In a middling contest, Amorim’s team had to do what the visiting left‑back did – with this 13th-minute goal a disaster for United and a joy for him. Declan Rice arrowed a corner in from the left, a clownish Bayindir merely palmed the ball on and Calafiori nodded home a ball already heading in. “One‑nil to the Arsenal” came the ecstatic taunt from the faithful. At the time, United complained that Bayindir was caught in a melee.

Afterwards, Bruno Fernandes said: “When you touch the goalkeeper and he can’t jump, that makes it difficult for Bayindir. We know in the Premier League they don’t give much. Even if they had a meeting with us saying that they will whistle more if players block and don’t look at the ball but it is more of [them] saying [this].”

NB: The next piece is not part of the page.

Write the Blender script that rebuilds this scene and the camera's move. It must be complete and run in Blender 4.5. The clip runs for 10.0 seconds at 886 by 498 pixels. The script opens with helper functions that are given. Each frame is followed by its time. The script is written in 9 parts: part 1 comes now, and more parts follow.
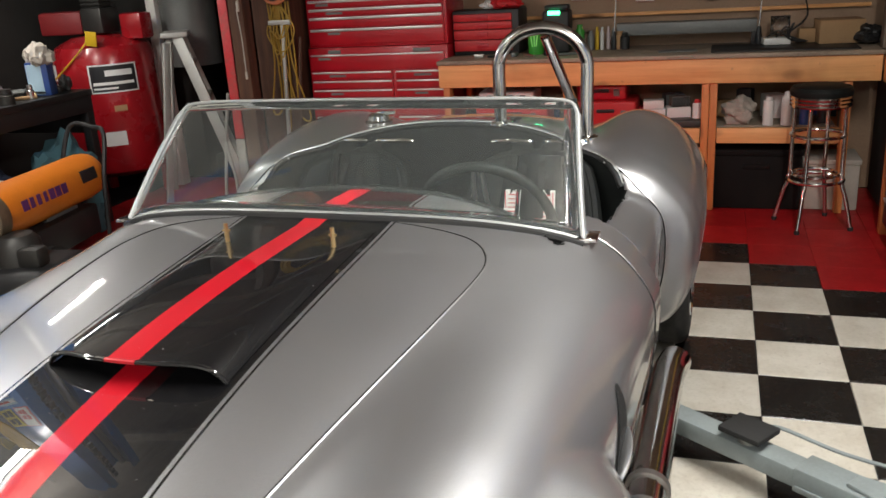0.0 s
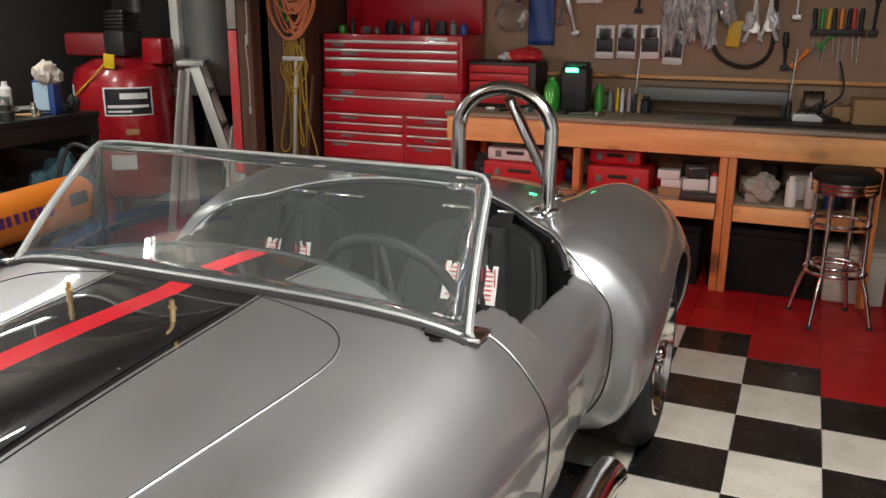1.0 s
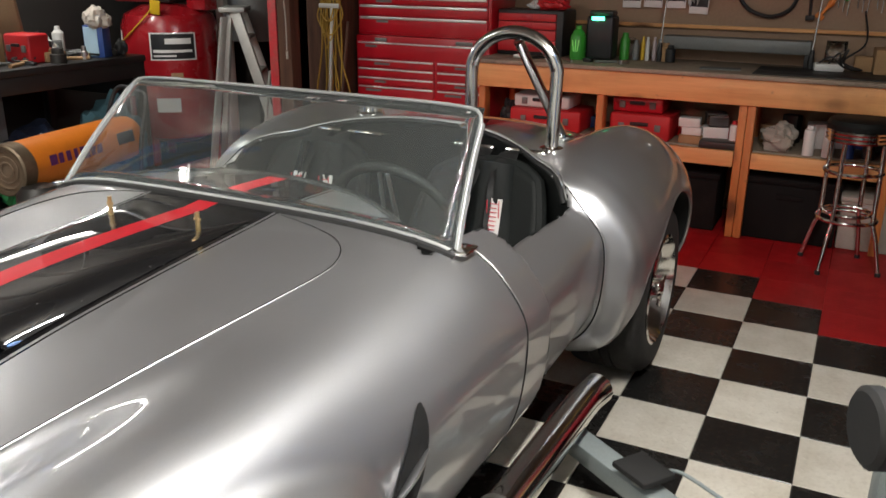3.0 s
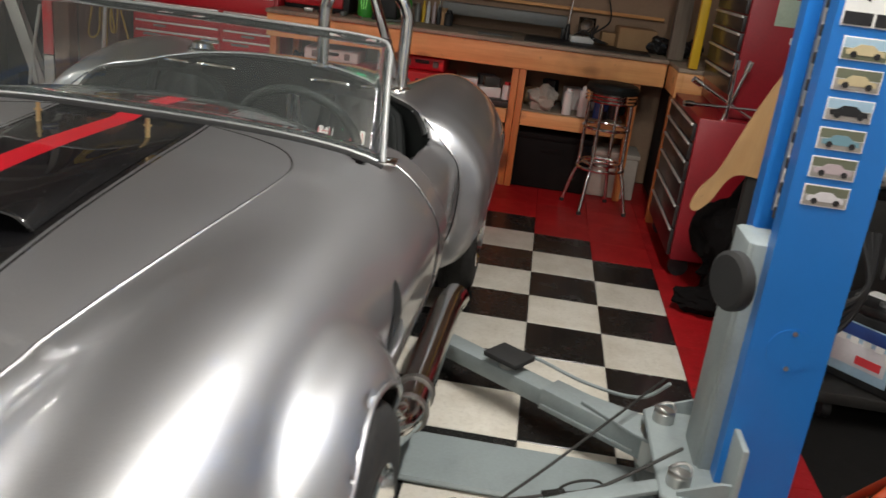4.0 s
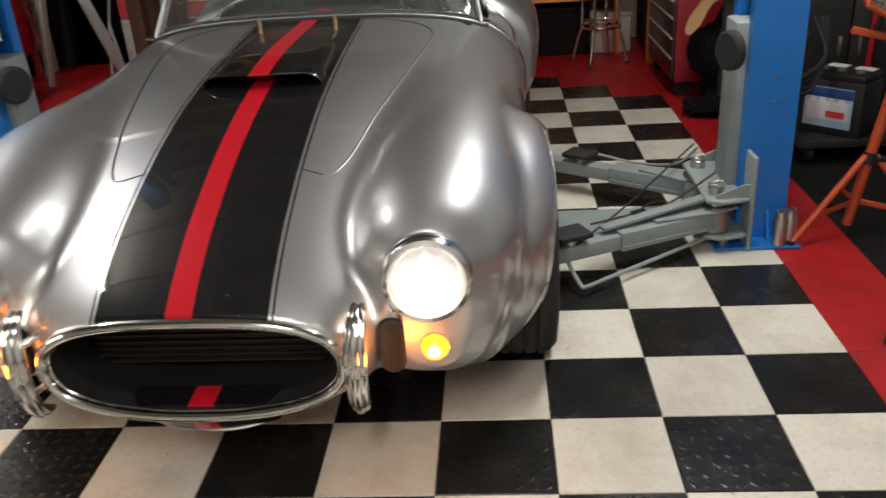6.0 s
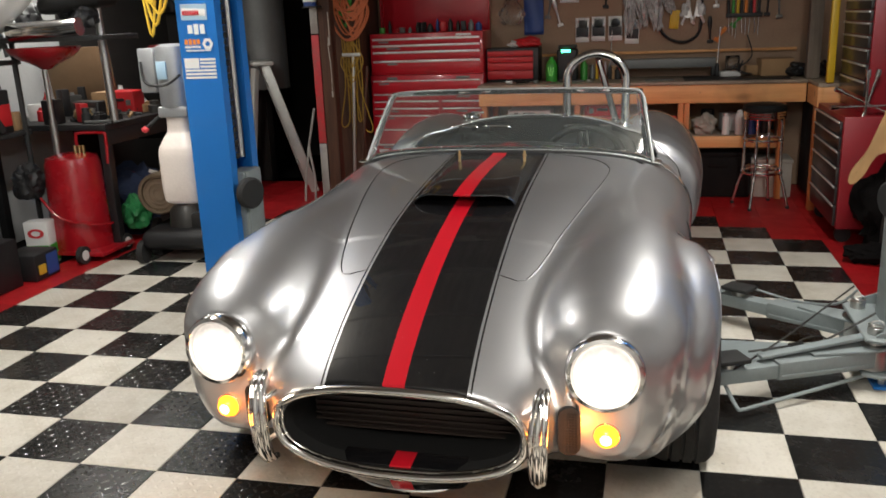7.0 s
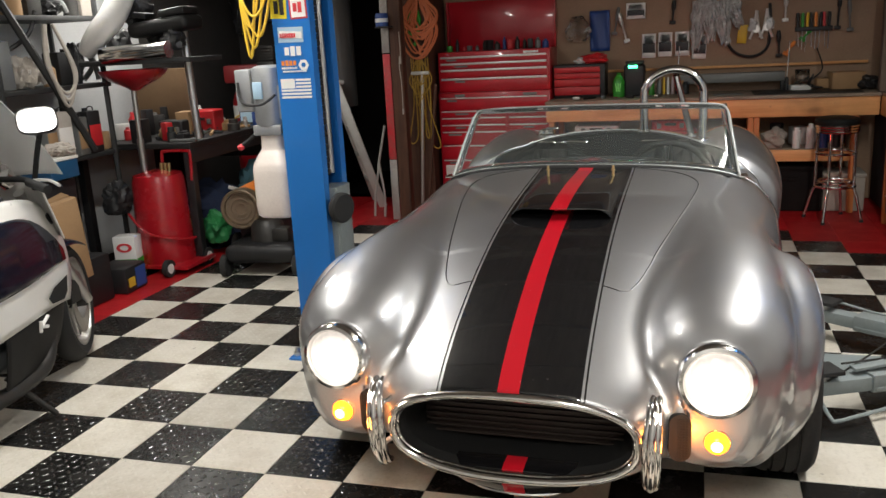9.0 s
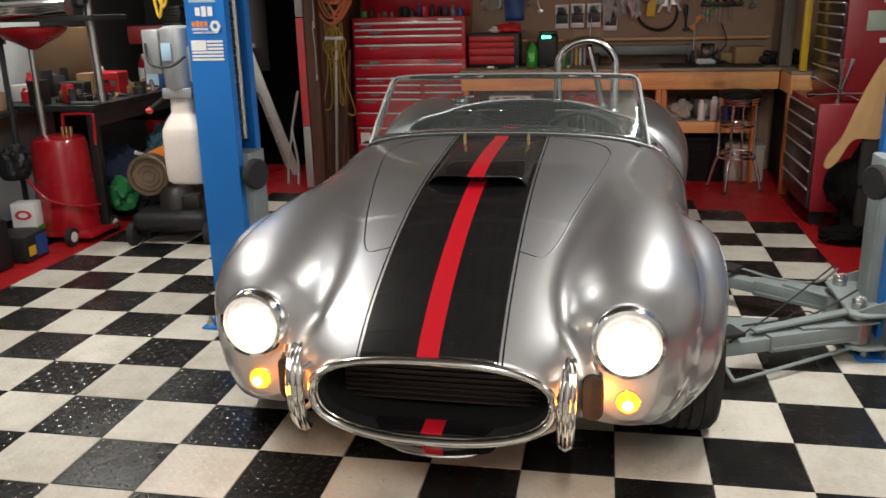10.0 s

Just as suspect as the goalkeeping was the XI sent out that could be marked “curio”, with Amorim preferring Casemiro to Manuel Ugarte in midfield and Mason Mount the nominal No 9 (no squad place for Rasmus Højlund), though Mbeumo and Matheus Cunha started.

The new boys began fast – Mbeumo barged over Martín Zubimendi (also on debut), Cunha ran in, howled for his twin-10 to pass, he did, but Arsenal escaped. Mikel Arteta, who issued a trademark moan at Mbeumo’s challenge, had to watch as Mbeumo again motored along his right corridor but the shot was a pea-roller into Raya’s hands.

At this juncture, United were fast and furious, even when defending. From a Fernandes corner Arsenal broke and Mount hared back to help out. Then, after Calafiori’s winner, United were back in counterattack mode. A proposition of serial moments but none of the patterns Amorim (surely) craves.

Patrick Dorgu hit a post. The livewire Cunha wriggled in a left zone and turned and forced a Raya reflex save. Zubimendi’s foul on Fernandes had the latter hitting the wall to the right of the area. A scintillating Cunha run took him from halfway through a thicket of opponents and clear but the effort was scuffed. Mbeumo’s cute layoff was followed by a 25‑yard Cunha shot straight at Raya.

Yet without Bayindir’s howler Arteta would have had the harder half-time chat as his team were no smooth unit, tapping the ball about, manoeuvring those in red like Subbuteo pieces. Rice and Zubimendi exerted scant control in central areas and Gyökeres laboured and suffered from his teammates’ creation deficit.

United, brighter in this department, saw Mount fluff their latest attempt, so Amorim had to do something – be patient (in hope) or make a change.

He chose the latter. Diallo (another surprising exclusion) entered for the average Diogo Dalot and the Ivorian impressed – one more Amorim team selection puzzler. Benjamin Sesko, continually warming up, watched as Fernandes flipped in a dead-ball from the left corner flag and Raya rose and punched away – as Bayindir fatally failed to do.

To boos Gyökeres was hooked on the hour for Kai Havertz. The derision came from spurned suitors after the Swede chose north London not south Manchester.

But jeers became cheers as Sesko was given a 25-minute debut – for the anonymous Mount. Ugarte, too, was introduced, for Casemiro. Immediately, a tangle with Noni Madueke, another visiting substitute, was the midfield bite United lacked.

Amorim’s men were lacking all over the park. A tight win for Arsenal. One more chastening day for the Portuguese’s project.

Fernandes was left clutching straws. “I really liked the reaction of the fans at the end. That was more a sign of hope than what we did during the game.”

Amorim was more pithy. “We need to win more than last season,” he said.